Requirements: Please transcribe the listing below in full and word for word, without its pictures.

Collected material:
↓↓↓

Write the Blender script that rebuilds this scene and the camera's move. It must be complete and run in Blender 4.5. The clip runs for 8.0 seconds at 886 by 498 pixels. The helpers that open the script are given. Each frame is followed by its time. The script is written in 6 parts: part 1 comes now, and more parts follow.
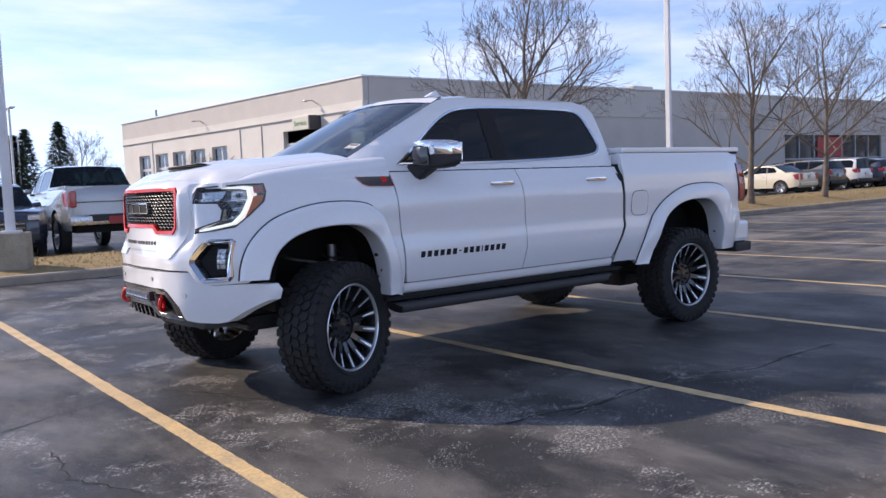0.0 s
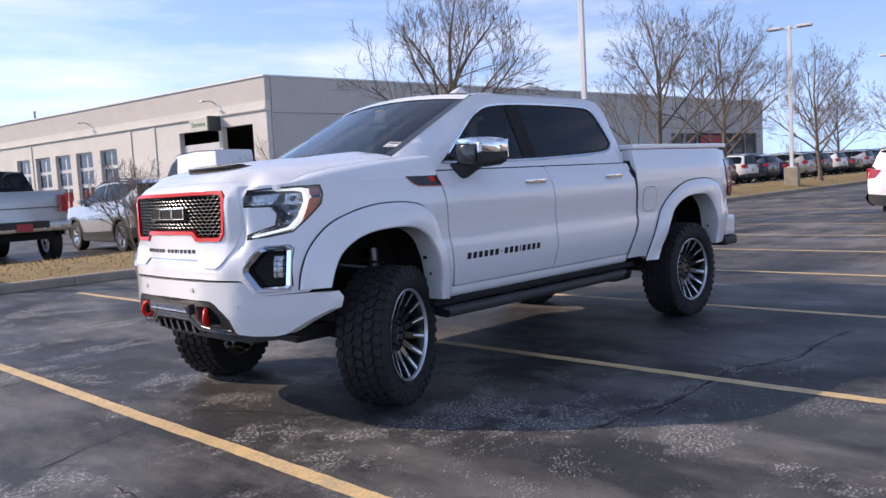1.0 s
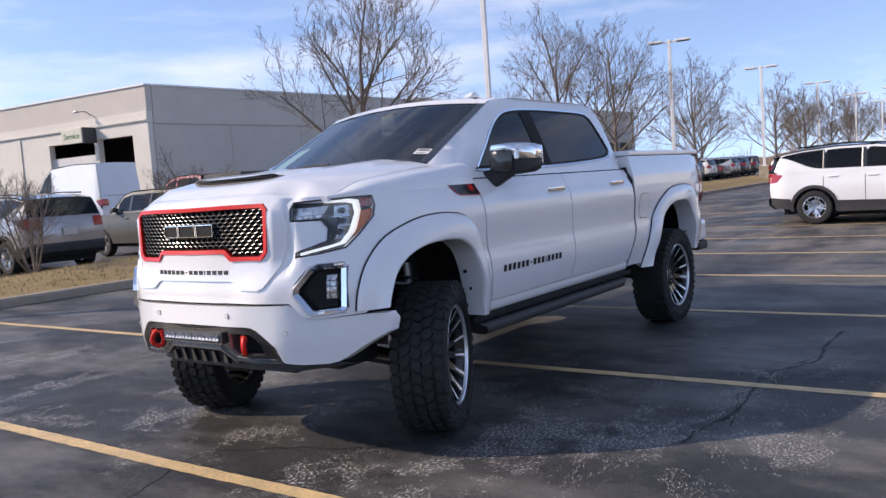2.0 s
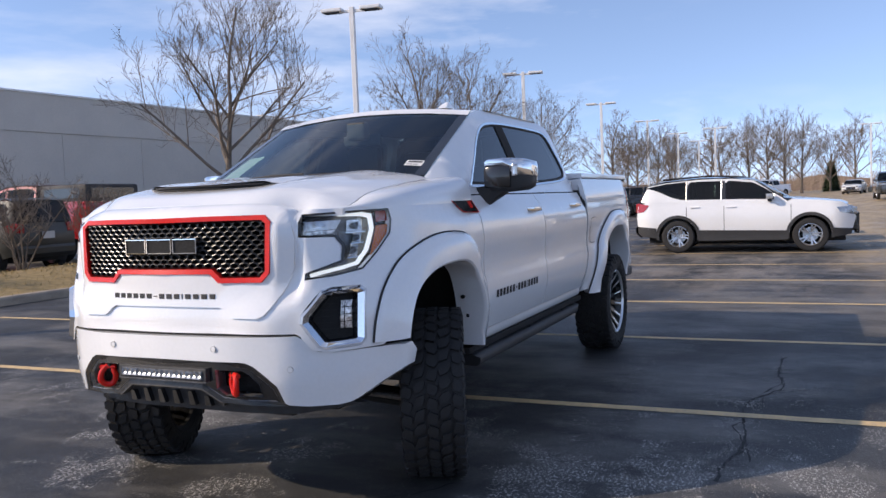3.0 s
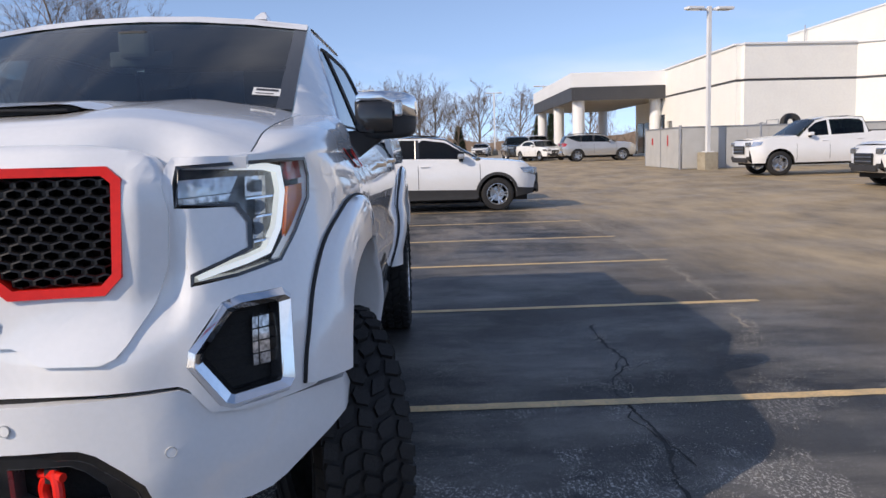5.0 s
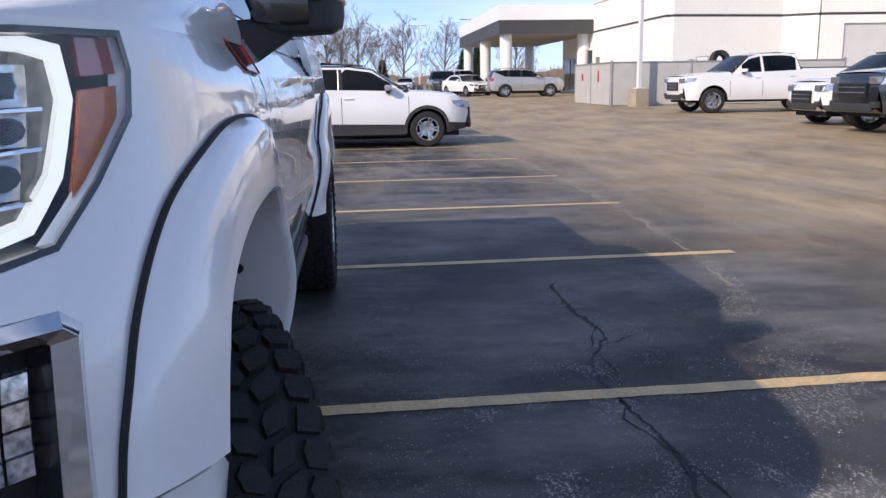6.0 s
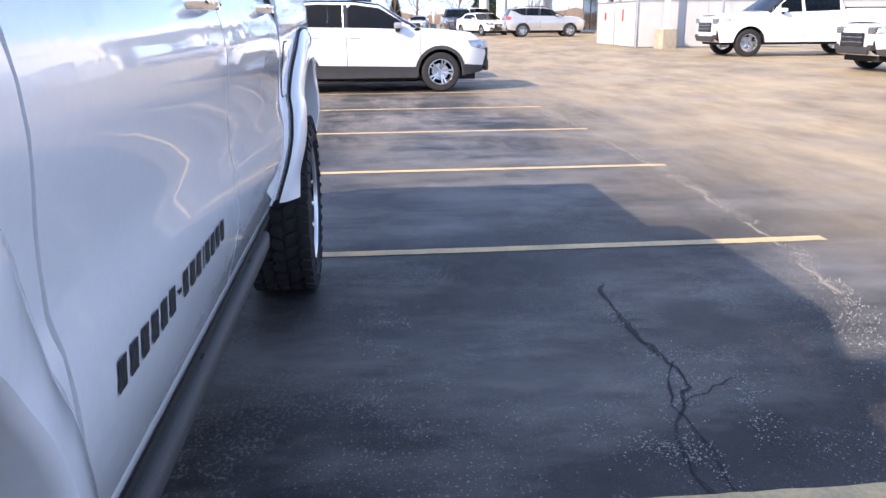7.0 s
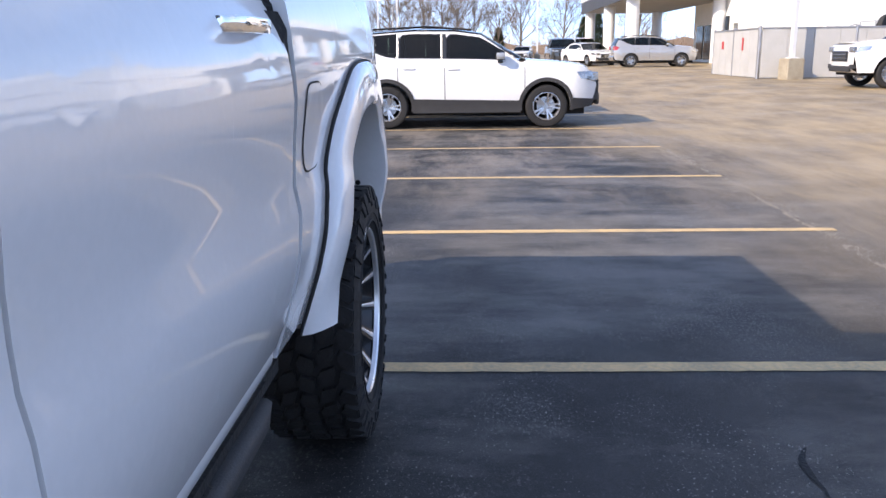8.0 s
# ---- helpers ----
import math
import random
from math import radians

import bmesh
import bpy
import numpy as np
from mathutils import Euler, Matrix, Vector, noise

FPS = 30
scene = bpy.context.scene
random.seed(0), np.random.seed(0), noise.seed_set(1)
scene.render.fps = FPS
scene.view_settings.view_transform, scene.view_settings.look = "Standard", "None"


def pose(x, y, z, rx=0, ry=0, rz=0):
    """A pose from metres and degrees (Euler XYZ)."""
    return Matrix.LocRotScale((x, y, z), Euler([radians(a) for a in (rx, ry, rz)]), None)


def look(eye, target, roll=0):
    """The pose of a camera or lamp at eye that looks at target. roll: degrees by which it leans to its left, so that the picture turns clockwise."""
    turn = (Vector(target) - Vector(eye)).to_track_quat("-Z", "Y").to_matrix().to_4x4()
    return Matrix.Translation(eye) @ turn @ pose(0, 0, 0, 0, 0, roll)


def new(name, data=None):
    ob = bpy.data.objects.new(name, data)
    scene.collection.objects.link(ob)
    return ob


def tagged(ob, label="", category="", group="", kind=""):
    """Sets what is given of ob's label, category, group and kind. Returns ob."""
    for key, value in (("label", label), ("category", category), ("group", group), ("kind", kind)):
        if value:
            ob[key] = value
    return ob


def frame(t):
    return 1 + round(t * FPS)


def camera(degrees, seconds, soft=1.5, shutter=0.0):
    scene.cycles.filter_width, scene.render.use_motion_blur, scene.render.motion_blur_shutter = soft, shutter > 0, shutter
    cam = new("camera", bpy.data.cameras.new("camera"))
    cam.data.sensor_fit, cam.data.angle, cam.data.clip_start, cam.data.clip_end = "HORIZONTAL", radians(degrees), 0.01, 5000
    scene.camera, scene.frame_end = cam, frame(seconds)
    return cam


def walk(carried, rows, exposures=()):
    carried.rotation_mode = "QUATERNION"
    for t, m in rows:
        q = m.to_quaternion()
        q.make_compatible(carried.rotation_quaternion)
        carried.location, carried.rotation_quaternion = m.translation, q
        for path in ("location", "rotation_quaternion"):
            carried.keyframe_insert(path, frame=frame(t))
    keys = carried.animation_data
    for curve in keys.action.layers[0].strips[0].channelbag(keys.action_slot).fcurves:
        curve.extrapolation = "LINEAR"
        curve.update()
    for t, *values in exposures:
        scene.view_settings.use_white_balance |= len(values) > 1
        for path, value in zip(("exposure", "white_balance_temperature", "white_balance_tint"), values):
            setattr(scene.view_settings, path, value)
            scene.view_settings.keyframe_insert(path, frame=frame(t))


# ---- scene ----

↑↑↑

Solution below:
Write the Blender script that rebuilds this scene and the camera's move. It must be complete and run in Blender 4.5. The clip runs for 8.0 seconds at 886 by 498 pixels. The helpers that open the script are given. Each frame is followed by its time. The script is written in 6 parts: part 1 comes now, and more parts follow.
0.0 s
1.0 s
2.0 s
3.0 s
5.0 s
6.0 s
7.0 s
8.0 s
# ---- helpers ----
import math
import random
from math import radians

import bmesh
import bpy
import numpy as np
from mathutils import Euler, Matrix, Vector, noise

FPS = 30
scene = bpy.context.scene
random.seed(0), np.random.seed(0), noise.seed_set(1)
scene.render.fps = FPS
scene.view_settings.view_transform, scene.view_settings.look = "Standard", "None"


def pose(x, y, z, rx=0, ry=0, rz=0):
    """A pose from metres and degrees (Euler XYZ)."""
    return Matrix.LocRotScale((x, y, z), Euler([radians(a) for a in (rx, ry, rz)]), None)


def look(eye, target, roll=0):
    """The pose of a camera or lamp at eye that looks at target. roll: degrees by which it leans to its left, so that the picture turns clockwise."""
    turn = (Vector(target) - Vector(eye)).to_track_quat("-Z", "Y").to_matrix().to_4x4()
    return Matrix.Translation(eye) @ turn @ pose(0, 0, 0, 0, 0, roll)


def new(name, data=None):
    ob = bpy.data.objects.new(name, data)
    scene.collection.objects.link(ob)
    return ob


def tagged(ob, label="", category="", group="", kind=""):
    """Sets what is given of ob's label, category, group and kind. Returns ob."""
    for key, value in (("label", label), ("category", category), ("group", group), ("kind", kind)):
        if value:
            ob[key] = value
    return ob


def frame(t):
    return 1 + round(t * FPS)


def camera(degrees, seconds, soft=1.5, shutter=0.0):
    scene.cycles.filter_width, scene.render.use_motion_blur, scene.render.motion_blur_shutter = soft, shutter > 0, shutter
    cam = new("camera", bpy.data.cameras.new("camera"))
    cam.data.sensor_fit, cam.data.angle, cam.data.clip_start, cam.data.clip_end = "HORIZONTAL", radians(degrees), 0.01, 5000
    scene.camera, scene.frame_end = cam, frame(seconds)
    return cam


def walk(carried, rows, exposures=()):
    carried.rotation_mode = "QUATERNION"
    for t, m in rows:
        q = m.to_quaternion()
        q.make_compatible(carried.rotation_quaternion)
        carried.location, carried.rotation_quaternion = m.translation, q
        for path in ("location", "rotation_quaternion"):
            carried.keyframe_insert(path, frame=frame(t))
    keys = carried.animation_data
    for curve in keys.action.layers[0].strips[0].channelbag(keys.action_slot).fcurves:
        curve.extrapolation = "LINEAR"
        curve.update()
    for t, *values in exposures:
        scene.view_settings.use_white_balance |= len(values) > 1
        for path, value in zip(("exposure", "white_balance_temperature", "white_balance_tint"), values):
            setattr(scene.view_settings, path, value)
            scene.view_settings.keyframe_insert(path, frame=frame(t))


# ---- scene ----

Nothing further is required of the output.